Set down only the lines running from the one with "Continue the Blender" to the one with "LID_M = Matrix.Translation((TX, 1.915, 0.442))", both lines included, exactly as they stand, please.
════
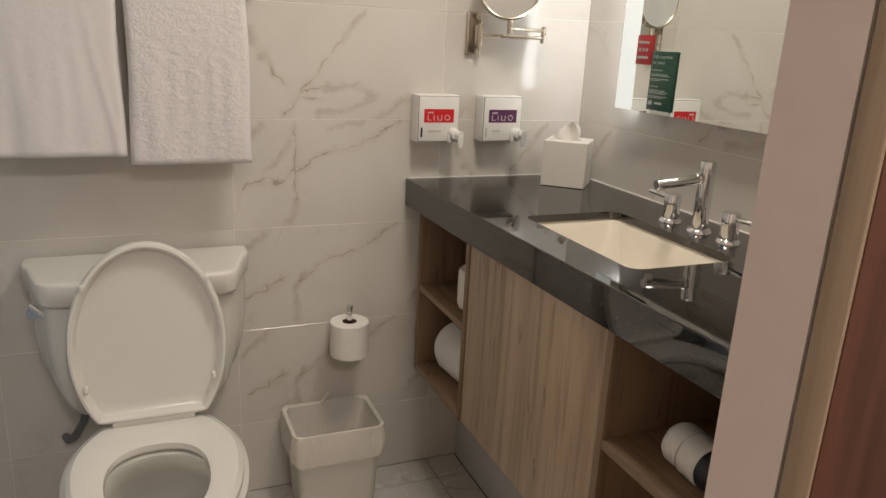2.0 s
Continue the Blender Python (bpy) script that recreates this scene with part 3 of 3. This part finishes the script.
bowl_rows = [egg(w, yb, yf, z, sq=2.0) for w, yb, yf, z in ((0.118, 2.02, 1.62, 0.0), (0.120, 2.02, 1.615, 0.012), (0.112, 2.02, 1.625, 0.06), (0.108, 2.02, 1.62, 0.14), (0.118, 2.02, 1.58, 0.22), (0.142, 2.02, 1.52, 0.29), (0.172, 2.02, 1.455, 0.345), (0.184, 2.02, 1.438, 0.38), (0.185, 2.02, 1.436, 0.400), (0.174, 2.018, 1.450, 0.408),
             (0.125, 1.80, 1.50, 0.408), (0.118, 1.80, 1.508, 0.398), (0.115, 1.83, 1.515, 0.35), (0.105, 1.86, 1.55, 0.29), (0.075, 1.875, 1.66, 0.235), (0.05, 1.87, 1.75, 0.205))]
part("bowl", loft(bowl_rows), M_CERAMIC, toilet)
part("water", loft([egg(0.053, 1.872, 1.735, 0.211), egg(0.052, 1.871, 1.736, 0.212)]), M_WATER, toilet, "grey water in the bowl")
seat_rows = [egg(w, yb, yf, z, sq=2.0, flat=fl) for w, yb, yf, z, fl in ((0.167, 1.955, 1.452, 0.413, 1.907), (0.172, 1.958, 1.446, 0.420, 1.910), (0.171, 1.957, 1.448, 0.430, 1.909), (0.161, 1.945, 1.460, 0.438, 1.900))]
seat_rows += [egg(w, yb, yf, z, sq=2.4) for w, yb, yf, z in ((0.114, 1.822, 1.502, 0.437), (0.101, 1.808, 1.516, 0.431), (0.099, 1.806, 1.518, 0.420), (0.102, 1.810, 1.514, 0.413))]
seat_rows.append(seat_rows[0])
part("seat", loft(seat_rows, False, False), M_SEAT, toilet)
part("hinge_cover", box(TX - 0.088, 1.890, 0.436, TX + 0.088, 1.918, 0.456, 0.005, 3), M_SEAT, toilet)
for sx in (-0.070, 0.058):
    part("hinge_gap", box(TX + sx - 0.016, 1.8885, 0.4352, TX + sx + 0.026, 1.893, 0.4372), M_GREY_PLASTIC, toilet)

# lid: an egg standing on its hinge and leaning on the tank
LID_M = Matrix.Translation((TX, 1.915, 0.442)) @ Matrix.Rotation(radians(90 - 7.5), 4, "X")


def lid_ring(w, top, low, d):
    pts, n = [], 64
    zm = top * 0.43
    for i in range(n):
        a = 2 * math.pi * i / n
        c, s = math.cos(a), math.sin(a)
        if s >= 0:
            pts.append((w * c, zm + (top - zm) * s, d))
        else:
            pts.append((w * c, max(low, zm + (zm - low + 0.065) * s), d))
    return pts


lid_rows = [lid_ring(r[0], r[1] + 0.010, r[2], r[3]) for r in ((0.125, 0.350, 0.046, 0.0056), (0.143, 0.370, 0.026, 0.006), (0.148, 0.377, 0.020, 0.010), (0.153, 0.383, 0.016, 0.027), (0.158, 0.388, 0.012, 0.031), (0.163, 0.394, 0.008, 0.030), (0.166, 0.397, 0.004, 0.024), (0.167, 0.398, 0.004, 0.006), (0.160, 0.390, 0.010, -0.003), (0.11, 0.34, 0.05, -0.008))]
lid = part("lid", turned(loft(lid_rows), LID_M), M_SEAT, toilet)
for sx, sz in ((-0.127, 0.315), (0.127, 0.315), (-0.133, 0.09), (0.133, 0.09)):
    part("bumper", turned(box(sx - 0.005, sz - 0.009, 0.020, sx + 0.005, sz + 0.009, 0.034, 0.004, 3), LID_M), M_SEAT, lid)


def tank_ring(z, s=1.0, grow=0.0, ahead=0.0):
    """Plan of the tank: flat back, slanted sides, flat front."""
    k = 0.255 * s + grow
    f = 0.178 * s + grow
    yb, ym, yf = YB - 0.012, YB - 0.075, 1.990 + (1 - s) * 0.10 - grow - ahead
    pts = [(k, yb), (k, ym + 0.02), (k - 0.006, ym), (k - 0.018, ym - 0.022), (f + 0.032, yf + 0.022), (f + 0.018, yf + 0.008), (f, yf), (f * 0.5, yf - 0.006), (0, yf - 0.008)]
    full = pts + [(-x, y) for x, y in pts[-2::-1]]
    return [(TX - 0.008 + x, y, z) for x, y in full]


part("tank", loft([tank_ring(z, k) for z, k in ((0.400, 0.62), (0.412, 0.72), (0.435, 0.80), (0.47, 0.875), (0.52, 0.935), (0.58, 0.962), (0.64, 0.968), (0.71, 0.970))]), M_CERAMIC, toilet, smooth=50)
part("tank_lid", loft([tank_ring(0.699, 0.97), tank_ring(0.6995, 1.0, -0.003, 0.012), tank_ring(0.706, 1.0, 0.002, 0.012), tank_ring(0.748, 1.0, 0.004, 0.012), tank_ring(0.7535, 1.0, 0.0025, 0.012), tank_ring(0.7562, 1.0, -0.001, 0.012), tank_ring(0.757, 1.0, -0.005, 0.012), tank_ring(0.7573, 1.0, -0.020, 0.012)]), M_CERAMIC, toilet, smooth=38)
hdl = part("flush_handle", rod((-0.312, 2.070, 0.668), (-0.326, 2.040, 0.668), 0.013, 20, 0.002), M_CHROME, toilet, "chrome flush lever")
part("lever", loft([[Vector((-0.326 + 0.038 * f, 2.036 - 0.012 * f, 0.692 - 0.036 * f)) + Vector((0.3 * math.cos(a), 0.6 * math.sin(a), math.cos(a))) * (0.007 + 0.003 * f) for a in [2 * math.pi * i / 14 for i in range(14)]] for f in (0, 0.1, 0.5, 0.9, 1)]), M_CHROME, hdl)
part("supply_hose", tube([(-0.235, 2.11, 0.44), (-0.238, 2.11, 0.39), (-0.250, 2.115, 0.345), (-0.272, 2.13, 0.302), (-0.292, 2.16, 0.276), (-0.302, YB - 0.002, 0.266)], 0.010), M_HOSE, toilet, "grey braided supply hose")


# ---- towels on a bar ----
tbz, tby = 1.405, 2.118
tr = thing("towel_bar", (-0.1, YB, tbz), "brushed metal towel bar with round ends", "towel rail")
part("bar", rod((-0.405, tby, tbz), (0.200, tby, tbz), 0.0095, 20, 0.001), M_NICKEL, tr)
for x in (-0.400, 0.193):
    part("post", rod((x, YB - 0.0005, tbz), (x, tby - 0.012, tbz), 0.011, 20, 0.002), M_NICKEL, tr)
    part("flange", rod((x, YB - 0.0005, tbz), (x, YB - 0.010, tbz), 0.024, 28, 0.003), M_NICKEL, tr)


def towel_sheet(x0, x1, z0, seed, yf, yb, thick, crease):
    """Folded towel over the bar: a front flap, the fold, a back flap."""
    path = []
    nz = 46
    for k in range(nz):
        path.append((yf, z0 + (tbz - z0) * k / nz, -1, 0, 1 - k / nz))
    for k in range(10):
        a = math.pi * k / 9
        path.append((tby - (tby - yf) * math.cos(a), tbz + 0.020 * math.sin(a) + 0.012, -math.cos(a), math.sin(a), 0.0))
    for k in range(24):
        path.append((yb, tbz - (tbz - z0 - 0.05) * (k + 1) / 24, 1, 0, 0.3))
    rows, n = [], 52
    for y, z, ny, nz_, f in path:
        ring = []
        for i in range(2 * n):
            u = i / (n - 1) if i < n else 1 - (i - n) / (n - 1)
            side = 1 if i < n else 0
            edge = min(u, 1 - u)
            t = thick * (math.sqrt(max(0.02, min(1, edge / 0.05))) * 0.5 + 0.5 * min(1, edge / 0.02))
            x = x0 + (x1 - x0) * u + 0.007 * noise.noise((z * 4.5, seed, u)) * (1 if u > 0.5 else 0.7) + (0.010 * f * (u - 0.5))
            sw = 0.008 * noise.noise((u * 3.0, z * 2.5, seed)) + 0.0040 * noise.noise((u * 9, z * 6, seed + 3))
            sw += crease * 0.005 * math.exp(-((u - 0.94 + 0.22 * (1 - f)) / 0.035) ** 2) + crease * 0.005 * math.sin(9 * u + 3 * z)
            if side == 0:
                off = -0.5 * t
            else:
                off = 0.5 * t + sw * f
            ring.append((x, y + ny * off, z + nz_ * off))
        rows.append(ring)
    # rounded lower hems
    def hem(r, dz, s):
        cy = sum(p[1] for p in r) / len(r)
        return [(p[0], cy + (p[1] - cy) * s, p[2] + dz) for p in r]
    rows = [hem(rows[0], -0.008, 0.35), hem(rows[0], -0.0055, 0.75)] + rows + [hem(rows[-1], -0.004, 0.6)]
    return loft(rows)


for x0, x1, z0, seed, cr, lb in ((-0.372, -0.107, 1.022, 2.0, 1.0, "smooth white folded bath towel hanging from the bar"), (-0.090, 0.168, 1.003, 9.0, 0.0, "fluffy white folded terry towel hanging from the bar")):
    tw = thing("hanging_towel", ((x0 + x1) / 2, tby, z0), lb, "towel", "towels on the bar")
    part("outer_fold", towel_sheet(x0, x1, z0, seed, 2.088, 2.150, 0.040, cr), M_TOWEL if cr == 0 else M_TOWEL_SMOOTH, tw, smooth=70)
    part("inner_fold", towel_sheet(x0 + 0.012, x1 - 0.004, z0 + 0.07, seed + 5, 2.112, 2.124, 0.006, 0), M_TOWEL, tw, smooth=70)

# ---- things on the vanity shelves ----


def roll_shape(p, q, r, flat=1.0, n=40, seed=0.0, rows=24):
    p, q = Vector(p), Vector(q)
    d = (q - p)
    L = d.length
    side = d.normalized().cross(Vector((0, 0, 1))).normalized()
    up = side.cross(d.normalized())
    out = []
    for k in range(rows + 1):
        f = k / rows
        e = min(f, 1 - f) * L
        s = math.sqrt(max(0.05, 1 - (1 - min(1, e / (r * 0.55))) ** 2))
        out.append([p + d * f + (side * math.cos(a) + up * math.sin(a) * flat) * r * s * (1 + 0.05 * noise.noise((math.cos(a) * 1.5, math.sin(a) * 1.5, f * 4 + seed))) for a in [2 * math.pi * i / n for i in range(n)]])
    return loft(out)


whole("rolled_towel", roll_shape((0.752, 2.118, 0.446), (0.775, 1.850, 0.446), 0.087, 0.94, seed=1.0), M_TOWEL_FLAT, "rolled white towel on the lower vanity shelf", "towel", smooth=60)
sr = thing("spare_toilet_roll", (0.75, 1.945, 0.617), "wrapped spare toilet roll on the upper vanity shelf", "toilet roll")
part("wrapper", lathe(0.735, 1.936, [(0.048, 0.6172), (0.056, 0.623), (0.058, 0.63), (0.058, 0.715), (0.054, 0.726), (0.040, 0.730), (0.016, 0.724)], 12), M_TISSUE, sr, smooth=25)
hd = thing("hair_dryer", (0.74, 1.10, 0.637), "white hair dryer with a black end on the shelf", "hair dryer")
ax0, ax1 = Vector((0.735, 1.150, 0.676)), Vector((0.725, 1.030, 0.675))
dv = (ax1 - ax0)
part("barrel", roll_shape(ax0, ax0 + dv * 0.92, 0.038, 1.0, seed=4.0), M_WHITE, hd)
part("nozzle", rod(ax0 + dv * 0.80, ax0 + dv * 1.25, 0.036, 32, 0.003, 0.030), M_BLACK, hd)
part("band", rod(ax0 + dv * 0.45, ax0 + dv * 0.455, 0.0392, 36), M_GREY_PLASTIC, hd)

# ---- sliding door beside the opening ----
sd = thing("sliding_door", (0.8, 0.58, 0.012), "brown wooden sliding door parked beside the doorway", "door")
part("panel", box(JX + 0.003, 0.573, 0.012, 1.150, 0.5945, 2.15, 0.001), M_DOOR, sd)
part("edge_band", box(JX - 0.0005, 0.5735, 0.012, JX + 0.0025, 0.594, 2.15, 0.0008), M_DOOR_EDGE, sd, "light greige edge band")

# ---- tiles, piece by piece ----
cache = {}


def tile(parent, u0, u1, v0, v1, fu, fv, m, material, g, depth=0.0065):
    """One tile; u, v: its reach on the wall; fu, fv: the middle of the whole tile."""
    key = (round(u0 - fu, 4), round(u1 - fu, 4), round(v0 - fv, 4), round(v1 - fv, 4), material.name)
    if key not in cache:
        cache[key] = mesh_of(box(u0 - fu + g, 0, v0 - fv + g, u1 - fu - g, depth, v1 - fv - g, 0.0006, 1), "tile", material, 0)
    ob = new("tile", cache[key])
    ob.parent = parent
    ob.matrix_basis = m @ Matrix.Translation((fu, 0, fv))
    return ob


def tiled(parent, m, ulo, uhi, vlo, vhi, u_joint, v_joint, pick, tw=TW, th=TH, g=0.0008):
    i0, i1 = math.floor((ulo - u_joint) / tw), math.ceil((uhi - u_joint) / tw)
    j0, j1 = math.floor((vlo - v_joint) / th), math.ceil((vhi - v_joint) / th)
    for i in range(i0, i1):
        for j in range(j0, j1):
            a, b = u_joint + i * tw, v_joint + j * th
            u0, u1, v0, v1 = max(a, ulo), min(a + tw, uhi), max(b, vlo), min(b + th, vhi)
            if u1 - u0 > 0.012 and v1 - v0 > 0.012:
                tile(parent, u0, u1, v0, v1, a + tw / 2, b + th / 2, m, pick(i, j), g)


ROW = 0.798


def pick_back(i, j):
    if i == 0:
        return {1: M_TILE_A, 0: M_TILE_B, -1: M_TILE_C, -2: M_TILE_C}.get(j, M_TILE)
    if i == 1 and j == 0:
        return M_TILE_A
    if i == -2 and j < 0:
        return M_TILE_A
    return M_TILE


tiled(wall_back, Matrix.Translation((0, YB, 0)), XL, XR, 0.0, CEIL, 0.140, ROW, pick_back)
right_m = Matrix.Translation((XR, 0, 0)) @ Matrix.Rotation(radians(-90), 4, "Z")
tiled(wall_right, right_m, -YB, -JY1, 0.0, CEIL, -1.804, ROW, lambda i, j: M_TILE_A if (i, j) in ((-1, 0), (0, 1)) else M_TILE)
left_m = Matrix.Translation((XL, 0, 0)) @ Matrix.Rotation(radians(90), 4, "Z")
tiled(wall_left, left_m, LY1, YB, 0.0, CEIL, YB - 0.4, ROW, lambda i, j: M_TILE)
floor_m = Matrix(((1, 0, 0, 0), (0, 0, 1, 0), (0, -1, 0, 0), (0, 0, 0, 1)))
tiled(floor, floor_m, -0.445, 0.812, -1.5, YB, 0.140, 2.090, lambda i, j: M_FLOOR, g=0.0017)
════
The result |
Continue the Blender Python (bpy) script that recreates this scene with part 3 of 3. This part finishes the script.
bowl_rows = [egg(w, yb, yf, z, sq=2.0) for w, yb, yf, z in ((0.118, 2.02, 1.62, 0.0), (0.120, 2.02, 1.615, 0.012), (0.112, 2.02, 1.625, 0.06), (0.108, 2.02, 1.62, 0.14), (0.118, 2.02, 1.58, 0.22), (0.142, 2.02, 1.52, 0.29), (0.172, 2.02, 1.455, 0.345), (0.184, 2.02, 1.438, 0.38), (0.185, 2.02, 1.436, 0.400), (0.174, 2.018, 1.450, 0.408),
             (0.125, 1.80, 1.50, 0.408), (0.118, 1.80, 1.508, 0.398), (0.115, 1.83, 1.515, 0.35), (0.105, 1.86, 1.55, 0.29), (0.075, 1.875, 1.66, 0.235), (0.05, 1.87, 1.75, 0.205))]
part("bowl", loft(bowl_rows), M_CERAMIC, toilet)
part("water", loft([egg(0.053, 1.872, 1.735, 0.211), egg(0.052, 1.871, 1.736, 0.212)]), M_WATER, toilet, "grey water in the bowl")
seat_rows = [egg(w, yb, yf, z, sq=2.0, flat=fl) for w, yb, yf, z, fl in ((0.167, 1.955, 1.452, 0.413, 1.907), (0.172, 1.958, 1.446, 0.420, 1.910), (0.171, 1.957, 1.448, 0.430, 1.909), (0.161, 1.945, 1.460, 0.438, 1.900))]
seat_rows += [egg(w, yb, yf, z, sq=2.4) for w, yb, yf, z in ((0.114, 1.822, 1.502, 0.437), (0.101, 1.808, 1.516, 0.431), (0.099, 1.806, 1.518, 0.420), (0.102, 1.810, 1.514, 0.413))]
seat_rows.append(seat_rows[0])
part("seat", loft(seat_rows, False, False), M_SEAT, toilet)
part("hinge_cover", box(TX - 0.088, 1.890, 0.436, TX + 0.088, 1.918, 0.456, 0.005, 3), M_SEAT, toilet)
for sx in (-0.070, 0.058):
    part("hinge_gap", box(TX + sx - 0.016, 1.8885, 0.4352, TX + sx + 0.026, 1.893, 0.4372), M_GREY_PLASTIC, toilet)

# lid: an egg standing on its hinge and leaning on the tank
LID_M = Matrix.Translation((TX, 1.915, 0.442)) @ Matrix.Rotation(radians(90 - 7.5), 4, "X")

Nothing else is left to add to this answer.